We will also understand how these processes can sometimes go wrong, and why.
Using Hopfield & Hinton's neural networks as leitmotif for several variations on this theme, the section will close by showing the deep structural and computational equivalence between these two theories, Hopfield's pattern recognition and Hinton's statistical learning, unifying these pillars of the discipline in a single and coherent scenario for the whole phenomenon of "cognition": ideally - and hopefully - at the end of the course the student should be able to independently continue in the study of these topics. In particular, the student should be able, interacting in a team in the future, to play a complementary role to the figures of the computer scientist and the information engineer, taking an interest in their same topics, but offering a different perspective, intrinsically more abstract and synthetic (that is, where the myriad of algorithmic recipes that we produce every day find a natural placement) helping in the optimization of a research group itself.
OBJECTIVES
The aim of the course is to share with the student the salient concepts and, at the same time, to provide the student with the key tools, so that he can autonomously continue his cultural growth in the field of neural networks and machine learning from a purely modelling perspective: this course aims to be a theoretical course of "statistical mechanics of neural networks and machine learning", not a computational one.
The ultimate ambition is to be able to ask questions (cum grano salis) about the first principles of AI functioning (drawing inspiration from analogies with information processing in biological networks) and, where possible, to answer, understand how to set a problem about AI within a suitable mathematical framework so that these neural networks are absolutely not seen at all as "black boxes".
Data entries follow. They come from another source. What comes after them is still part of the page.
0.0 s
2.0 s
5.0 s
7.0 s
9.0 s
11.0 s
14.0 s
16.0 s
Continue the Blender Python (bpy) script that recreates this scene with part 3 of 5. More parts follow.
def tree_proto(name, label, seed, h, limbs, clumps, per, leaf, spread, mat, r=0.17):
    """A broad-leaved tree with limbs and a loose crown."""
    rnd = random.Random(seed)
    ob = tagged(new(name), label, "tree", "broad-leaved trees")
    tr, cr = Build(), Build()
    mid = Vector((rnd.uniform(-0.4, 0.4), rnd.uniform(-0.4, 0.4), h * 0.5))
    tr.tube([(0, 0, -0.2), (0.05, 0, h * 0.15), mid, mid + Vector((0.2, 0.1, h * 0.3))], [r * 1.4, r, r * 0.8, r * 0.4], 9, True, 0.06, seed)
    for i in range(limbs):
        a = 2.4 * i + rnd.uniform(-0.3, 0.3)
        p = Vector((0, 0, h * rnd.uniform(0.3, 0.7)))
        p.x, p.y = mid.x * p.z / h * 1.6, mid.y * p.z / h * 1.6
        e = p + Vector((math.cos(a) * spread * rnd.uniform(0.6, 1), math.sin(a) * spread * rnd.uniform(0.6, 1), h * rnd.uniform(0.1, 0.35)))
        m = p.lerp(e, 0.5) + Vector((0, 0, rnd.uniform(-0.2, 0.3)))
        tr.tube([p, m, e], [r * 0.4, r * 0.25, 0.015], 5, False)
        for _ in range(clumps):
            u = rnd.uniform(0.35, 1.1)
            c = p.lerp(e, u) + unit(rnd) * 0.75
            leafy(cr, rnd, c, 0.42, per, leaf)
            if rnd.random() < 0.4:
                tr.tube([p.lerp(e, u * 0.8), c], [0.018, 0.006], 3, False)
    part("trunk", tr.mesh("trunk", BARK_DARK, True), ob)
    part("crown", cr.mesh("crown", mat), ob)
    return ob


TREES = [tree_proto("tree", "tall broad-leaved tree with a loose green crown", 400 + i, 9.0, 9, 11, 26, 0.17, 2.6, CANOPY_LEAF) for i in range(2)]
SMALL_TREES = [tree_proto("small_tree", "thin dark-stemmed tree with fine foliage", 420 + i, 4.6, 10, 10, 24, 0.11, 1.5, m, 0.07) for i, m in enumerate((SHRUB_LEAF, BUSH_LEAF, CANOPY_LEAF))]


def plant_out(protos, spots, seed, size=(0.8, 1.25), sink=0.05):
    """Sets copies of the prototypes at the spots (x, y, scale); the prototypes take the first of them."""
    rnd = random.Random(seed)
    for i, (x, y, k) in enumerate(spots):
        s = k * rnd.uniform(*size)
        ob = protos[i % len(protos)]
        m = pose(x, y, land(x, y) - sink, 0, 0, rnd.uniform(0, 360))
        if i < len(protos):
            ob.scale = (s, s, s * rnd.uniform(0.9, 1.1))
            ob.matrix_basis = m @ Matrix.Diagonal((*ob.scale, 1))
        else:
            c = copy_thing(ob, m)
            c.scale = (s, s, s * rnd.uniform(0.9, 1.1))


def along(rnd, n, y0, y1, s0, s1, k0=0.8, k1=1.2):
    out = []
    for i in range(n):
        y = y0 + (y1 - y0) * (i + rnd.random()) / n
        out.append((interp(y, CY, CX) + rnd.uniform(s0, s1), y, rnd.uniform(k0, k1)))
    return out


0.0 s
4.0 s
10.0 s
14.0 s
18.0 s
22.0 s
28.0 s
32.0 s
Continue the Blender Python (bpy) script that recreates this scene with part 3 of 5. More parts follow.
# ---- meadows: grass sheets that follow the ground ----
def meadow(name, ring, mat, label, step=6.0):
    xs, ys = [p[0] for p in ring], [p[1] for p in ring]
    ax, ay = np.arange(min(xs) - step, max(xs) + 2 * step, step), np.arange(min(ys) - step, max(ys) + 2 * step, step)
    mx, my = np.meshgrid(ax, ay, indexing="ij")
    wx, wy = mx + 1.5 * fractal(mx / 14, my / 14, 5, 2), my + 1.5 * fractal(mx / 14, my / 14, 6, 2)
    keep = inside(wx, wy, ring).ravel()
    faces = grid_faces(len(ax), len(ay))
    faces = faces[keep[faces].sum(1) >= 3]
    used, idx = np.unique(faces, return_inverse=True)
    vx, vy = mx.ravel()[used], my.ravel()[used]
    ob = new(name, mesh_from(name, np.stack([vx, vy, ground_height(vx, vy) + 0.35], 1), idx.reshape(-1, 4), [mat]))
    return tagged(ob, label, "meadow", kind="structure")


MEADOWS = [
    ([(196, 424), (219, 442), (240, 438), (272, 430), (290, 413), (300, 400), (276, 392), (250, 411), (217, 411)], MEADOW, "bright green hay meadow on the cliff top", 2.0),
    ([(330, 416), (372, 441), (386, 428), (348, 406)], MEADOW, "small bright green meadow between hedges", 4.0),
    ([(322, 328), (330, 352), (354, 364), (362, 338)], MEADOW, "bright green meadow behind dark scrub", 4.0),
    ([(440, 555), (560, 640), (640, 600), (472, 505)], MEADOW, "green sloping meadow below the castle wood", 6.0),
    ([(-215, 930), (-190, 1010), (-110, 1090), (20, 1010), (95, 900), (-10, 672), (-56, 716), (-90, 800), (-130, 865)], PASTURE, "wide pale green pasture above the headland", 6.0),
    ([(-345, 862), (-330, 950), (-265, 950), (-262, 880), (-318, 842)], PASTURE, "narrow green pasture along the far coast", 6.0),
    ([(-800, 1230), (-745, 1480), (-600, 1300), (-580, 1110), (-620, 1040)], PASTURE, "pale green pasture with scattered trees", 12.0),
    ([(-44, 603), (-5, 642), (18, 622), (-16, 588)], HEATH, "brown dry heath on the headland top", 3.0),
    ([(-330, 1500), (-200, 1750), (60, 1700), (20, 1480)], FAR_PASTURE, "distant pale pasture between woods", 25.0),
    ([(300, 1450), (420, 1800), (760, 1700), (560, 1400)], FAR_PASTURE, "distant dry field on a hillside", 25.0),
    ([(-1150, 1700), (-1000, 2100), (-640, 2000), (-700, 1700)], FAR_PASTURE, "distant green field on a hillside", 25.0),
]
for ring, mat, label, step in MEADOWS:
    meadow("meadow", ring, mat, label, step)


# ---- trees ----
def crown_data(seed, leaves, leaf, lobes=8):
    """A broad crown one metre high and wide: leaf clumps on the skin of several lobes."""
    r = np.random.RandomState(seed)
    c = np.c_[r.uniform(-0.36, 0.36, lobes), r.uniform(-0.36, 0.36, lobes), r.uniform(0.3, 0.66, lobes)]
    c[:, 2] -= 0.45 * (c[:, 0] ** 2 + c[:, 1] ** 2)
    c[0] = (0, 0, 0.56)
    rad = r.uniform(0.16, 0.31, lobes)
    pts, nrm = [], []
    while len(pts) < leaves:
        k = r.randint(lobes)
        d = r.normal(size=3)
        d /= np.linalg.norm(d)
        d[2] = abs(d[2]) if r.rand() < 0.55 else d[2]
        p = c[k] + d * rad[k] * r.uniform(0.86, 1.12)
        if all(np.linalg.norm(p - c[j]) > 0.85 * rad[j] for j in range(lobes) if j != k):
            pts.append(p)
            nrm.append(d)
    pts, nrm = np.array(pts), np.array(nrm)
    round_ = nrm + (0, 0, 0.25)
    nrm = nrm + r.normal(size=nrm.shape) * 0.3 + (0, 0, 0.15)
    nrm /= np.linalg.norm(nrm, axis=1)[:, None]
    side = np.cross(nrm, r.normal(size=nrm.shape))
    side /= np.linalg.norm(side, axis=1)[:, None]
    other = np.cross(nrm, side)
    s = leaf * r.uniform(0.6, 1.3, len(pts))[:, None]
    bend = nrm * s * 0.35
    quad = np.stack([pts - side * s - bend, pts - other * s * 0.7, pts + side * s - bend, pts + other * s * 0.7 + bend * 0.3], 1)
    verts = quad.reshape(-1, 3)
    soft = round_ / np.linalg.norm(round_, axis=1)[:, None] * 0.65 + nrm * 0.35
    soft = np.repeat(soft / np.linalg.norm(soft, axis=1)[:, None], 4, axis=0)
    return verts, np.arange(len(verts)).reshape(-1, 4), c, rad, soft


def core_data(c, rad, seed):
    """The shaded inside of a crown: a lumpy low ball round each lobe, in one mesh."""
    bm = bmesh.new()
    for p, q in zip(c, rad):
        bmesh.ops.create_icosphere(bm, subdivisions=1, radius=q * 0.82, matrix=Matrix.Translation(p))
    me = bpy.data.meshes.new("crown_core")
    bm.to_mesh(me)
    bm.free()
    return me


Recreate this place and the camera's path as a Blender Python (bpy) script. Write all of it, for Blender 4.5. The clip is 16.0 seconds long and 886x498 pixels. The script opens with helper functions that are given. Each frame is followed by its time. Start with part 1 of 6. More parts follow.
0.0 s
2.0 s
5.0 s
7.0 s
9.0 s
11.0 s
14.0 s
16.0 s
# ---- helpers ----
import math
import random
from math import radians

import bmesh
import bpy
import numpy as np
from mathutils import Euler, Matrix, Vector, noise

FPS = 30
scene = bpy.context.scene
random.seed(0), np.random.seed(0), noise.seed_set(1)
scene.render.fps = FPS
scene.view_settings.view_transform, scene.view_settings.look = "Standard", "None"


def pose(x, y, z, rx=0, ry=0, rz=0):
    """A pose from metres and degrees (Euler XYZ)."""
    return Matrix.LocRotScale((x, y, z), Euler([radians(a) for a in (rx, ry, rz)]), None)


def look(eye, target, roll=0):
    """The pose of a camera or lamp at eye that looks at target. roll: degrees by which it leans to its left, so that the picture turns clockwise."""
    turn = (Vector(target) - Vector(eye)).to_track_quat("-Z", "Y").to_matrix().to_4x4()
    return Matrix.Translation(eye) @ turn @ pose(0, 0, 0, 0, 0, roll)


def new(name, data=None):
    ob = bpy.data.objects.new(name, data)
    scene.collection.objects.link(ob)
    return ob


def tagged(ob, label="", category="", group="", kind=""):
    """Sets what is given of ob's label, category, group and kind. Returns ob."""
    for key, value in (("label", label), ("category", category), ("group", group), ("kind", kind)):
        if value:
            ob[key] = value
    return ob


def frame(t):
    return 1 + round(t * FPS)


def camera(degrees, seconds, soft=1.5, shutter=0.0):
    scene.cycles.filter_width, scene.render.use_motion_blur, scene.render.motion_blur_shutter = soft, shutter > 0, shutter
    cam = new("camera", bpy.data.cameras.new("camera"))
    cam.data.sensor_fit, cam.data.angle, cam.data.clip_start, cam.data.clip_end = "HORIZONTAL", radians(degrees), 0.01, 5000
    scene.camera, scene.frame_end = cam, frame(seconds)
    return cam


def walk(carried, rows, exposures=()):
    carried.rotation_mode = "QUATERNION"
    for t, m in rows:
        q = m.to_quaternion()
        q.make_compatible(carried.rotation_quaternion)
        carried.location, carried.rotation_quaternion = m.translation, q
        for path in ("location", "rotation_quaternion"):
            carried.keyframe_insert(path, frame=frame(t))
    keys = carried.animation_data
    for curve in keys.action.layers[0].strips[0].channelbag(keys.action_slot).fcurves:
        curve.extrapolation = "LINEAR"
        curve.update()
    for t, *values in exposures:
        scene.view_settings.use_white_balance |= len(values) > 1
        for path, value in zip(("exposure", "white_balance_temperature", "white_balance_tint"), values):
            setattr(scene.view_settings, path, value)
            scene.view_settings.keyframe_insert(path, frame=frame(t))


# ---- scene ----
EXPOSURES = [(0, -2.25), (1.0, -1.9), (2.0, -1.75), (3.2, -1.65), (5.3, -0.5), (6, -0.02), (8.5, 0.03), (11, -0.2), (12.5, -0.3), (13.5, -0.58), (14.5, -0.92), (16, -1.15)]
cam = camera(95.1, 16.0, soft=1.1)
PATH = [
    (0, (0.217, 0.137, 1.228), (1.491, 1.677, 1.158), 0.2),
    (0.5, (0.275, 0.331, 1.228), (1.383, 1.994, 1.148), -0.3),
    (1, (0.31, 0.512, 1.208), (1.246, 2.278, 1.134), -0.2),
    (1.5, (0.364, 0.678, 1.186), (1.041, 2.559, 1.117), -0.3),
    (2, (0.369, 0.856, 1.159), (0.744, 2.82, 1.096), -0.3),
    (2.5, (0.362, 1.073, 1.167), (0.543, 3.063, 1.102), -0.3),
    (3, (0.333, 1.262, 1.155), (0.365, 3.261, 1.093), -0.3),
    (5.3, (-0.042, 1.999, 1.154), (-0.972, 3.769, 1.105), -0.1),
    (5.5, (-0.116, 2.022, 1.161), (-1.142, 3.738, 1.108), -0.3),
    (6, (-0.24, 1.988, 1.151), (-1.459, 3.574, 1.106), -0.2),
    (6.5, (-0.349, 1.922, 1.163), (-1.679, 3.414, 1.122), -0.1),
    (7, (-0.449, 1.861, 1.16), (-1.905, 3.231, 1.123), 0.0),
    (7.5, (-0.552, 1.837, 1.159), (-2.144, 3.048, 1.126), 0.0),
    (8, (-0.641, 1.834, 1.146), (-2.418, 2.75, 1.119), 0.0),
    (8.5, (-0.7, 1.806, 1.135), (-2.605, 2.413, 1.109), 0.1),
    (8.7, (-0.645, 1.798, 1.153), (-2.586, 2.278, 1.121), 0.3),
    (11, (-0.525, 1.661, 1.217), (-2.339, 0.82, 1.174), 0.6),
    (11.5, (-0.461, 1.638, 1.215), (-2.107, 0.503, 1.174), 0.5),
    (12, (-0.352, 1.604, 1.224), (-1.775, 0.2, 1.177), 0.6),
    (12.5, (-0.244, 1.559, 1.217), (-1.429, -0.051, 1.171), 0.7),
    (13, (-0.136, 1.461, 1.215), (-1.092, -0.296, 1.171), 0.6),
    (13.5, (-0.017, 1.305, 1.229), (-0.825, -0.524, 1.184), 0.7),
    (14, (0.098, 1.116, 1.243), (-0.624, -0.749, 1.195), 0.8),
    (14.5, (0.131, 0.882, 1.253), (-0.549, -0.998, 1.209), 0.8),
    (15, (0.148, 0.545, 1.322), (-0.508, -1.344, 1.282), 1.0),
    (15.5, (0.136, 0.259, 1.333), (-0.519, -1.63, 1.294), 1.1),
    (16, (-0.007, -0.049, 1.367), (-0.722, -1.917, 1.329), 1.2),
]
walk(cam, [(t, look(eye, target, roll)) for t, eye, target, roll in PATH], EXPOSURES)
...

As a technical note, it is emphasized that the course is structured in a "methodologically symmetric" way in this sense: we will deal with all the main models (i.e. Curie-Weiss, Sherrington-Kirkpatrick, Hopfield, Boltzmann) using the same techniques (the saddle-point method/replica trick, the Guerra-style interpolation technique and the approaches using partial differential equations) from time to time appropriately shaped on the model under study: this should help the student to become familiar with the techniques themselves - as well as with the particular neural network under examination - in order to make him autonomous in the study of new neural architectures and/or data-learning algorithms.